Smith believes that we’re entering a phase of retailers buying product in “more measured and controlled” ways, tailoring their selection to a particular type of shopper rather than trying to appeal to everyone. Today, a small, curated assortment wins. Niche wins. Especially right now, when people are allocating more of their spending toward travel and experiences.
“It’s critical [for retailers] to not be too greedy right now, because people aren't buying as much clothing,” Smith says.
She’s already seen some retailers cutting down, either by reducing the number of products they carry or by dropping a few brands (particularly those that aren’t performing well or are stocked by competitors). The rapid churn in trends means that sites shouldn’t feel compelled to offer 50 styles of flared jeans; they could probably get away with having a few that sell well and restocking them as needed.
Some retailers already do this really well, and not just the spartan, chic boutiques that merchandise a single sweater next to a sterling-silver wrist cuff and a lone ceramic bowl. Direct-to-consumer startups like Allbirds and Glossier burst out of the gate with only a few products and a decisive sense of branding; both supplement their online businesses with strategically scant store presences. Reformation zeroed in on a shopper and an aesthetic and hasn’t let either out of its sight for a second.
“Reformation isn’t trying to appeal to every customer,” says Smith. “They know what shapes suit her and what styles she likes. They’ve completely cornered the market because of it.”
But some sites do have a ton of product and do want to reach wide audiences, and for them, filtering is a way to fake a tight curation. ASOS, for example, lets customers save their preferences so they don’t have to go back and reset them every time. This summer, Orchard Mile launched a feature called “My Mile” that lets users save their filter settings on a granular level, selecting only the brands they want to shop, in their sizes, in the categories that they regularly buy. (For instance, you could adjust it to show you Vince shoes but not the brand’s ready-to-wear, Baik says.) Orchard Mile makes product recommendations on top of that based on past behavior.

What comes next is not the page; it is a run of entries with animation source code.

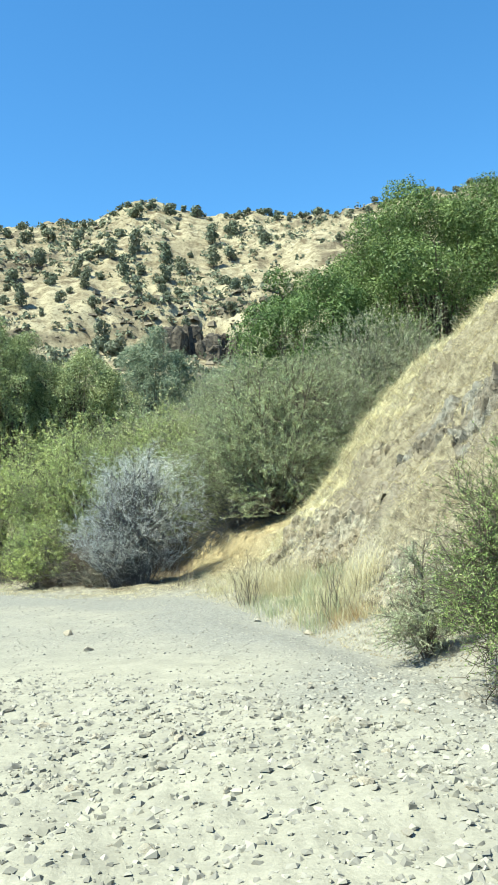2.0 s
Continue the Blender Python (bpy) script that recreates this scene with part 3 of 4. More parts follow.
shrub(21, 1.45, 10.8, 1.15, 0.9, 1.5, LEAF_GREY, 26000, 0.018, "sparse twiggy grey-green bush at the bank's foot", stems=13, subs=130, twigs=1300, twig_mat=TWIG_OLIVE, twig=0.22, skirt=0.1, lobed=False)
dead_brush(41, -4.5, 21.6, 1.7, 0.6, 1.2, 220, TWIG_BROWN, "tangle of dead brown branches under the brush")
dead_brush(42, -4.1, 20.9, 1.2, 0.5, 0.8, 80, TWIG_OLIVE, "tangle of pale dead branches beside the grey bush")
dead_brush(43, -0.85, 23.2, 1.7, 0.6, 1.25, 240, TWIG_DARK, "tangle of dead dark grey branches above the clay bank")
dead_brush(44, 2.35, 8.3, 1.2, 0.9, 0.38, 260, TWIG_BROWN, "dense heap of dry brown twigs at the foot of the bush")
dead_brush(46, -0.55, 15.6, 0.5, 0.5, 0.62, 26, TWIG_BROWN, "dry brown weed stalks on the road verge", 1.0)
dead_brush(47, 0.7, 13.6, 0.5, 0.5, 0.5, 22, TWIG_BROWN, "dry brown weed stalks on the road verge", 1.0)
dead_brush(48, -1.9, 18.6, 0.4, 0.4, 0.4, 16, TWIG_BROWN, "dry brown weed stalks on the road verge", 1.0)
dead_brush(45, -7.2, 23.9, 2.4, 1.2, 0.8, 80, TWIG_BROWN, "dead brown branches at the road bend")

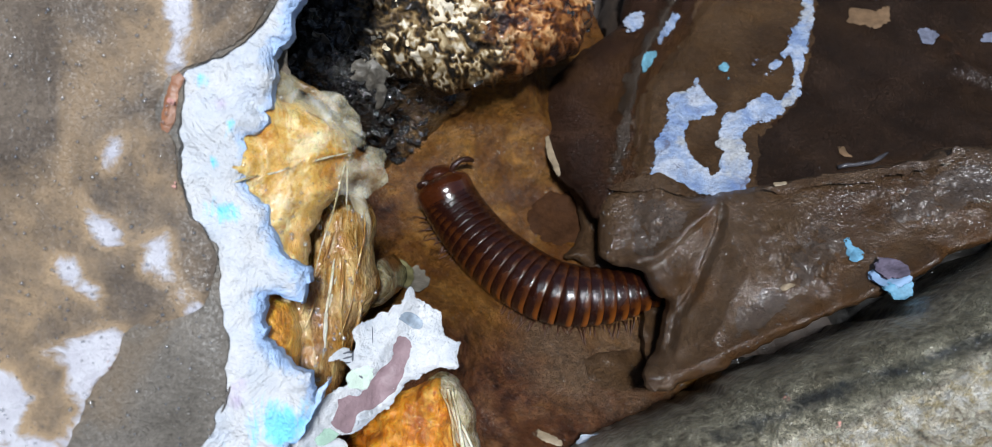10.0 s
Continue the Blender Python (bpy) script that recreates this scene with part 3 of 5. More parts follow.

Over time, Baik hopes that personalization and recommendation technology will get good enough that sites will only serve up product that’s right for the shopper.
“I want to create a site that you never have to filter again,” says Baik. “The idea is that eventually those checkboxes will never exist.”
In Fisher’s view, retailers would also be well served by curbing their impulse to chase big yearly revenue gains, a mindset that has historically been rewarded by investors. New brands can grow their sales numbers by huge percentages each year, since they’re starting from nothing. But growth naturally slows for mature retailers, some of which nonetheless try to achieve large revenue gains by continuing to open new stores.
At a point, Fisher says, retailers should get down with lower growth rates and, rather than building more stores, focus on improving the nitty-gritty aspects of their operations, like staffing, pricing, and having the right product available in the right place. It’s not as eye-catching as a shiny new flagship, but it may prove more sustainable.
So perhaps the concept is this: Do just as much, but make it look like less.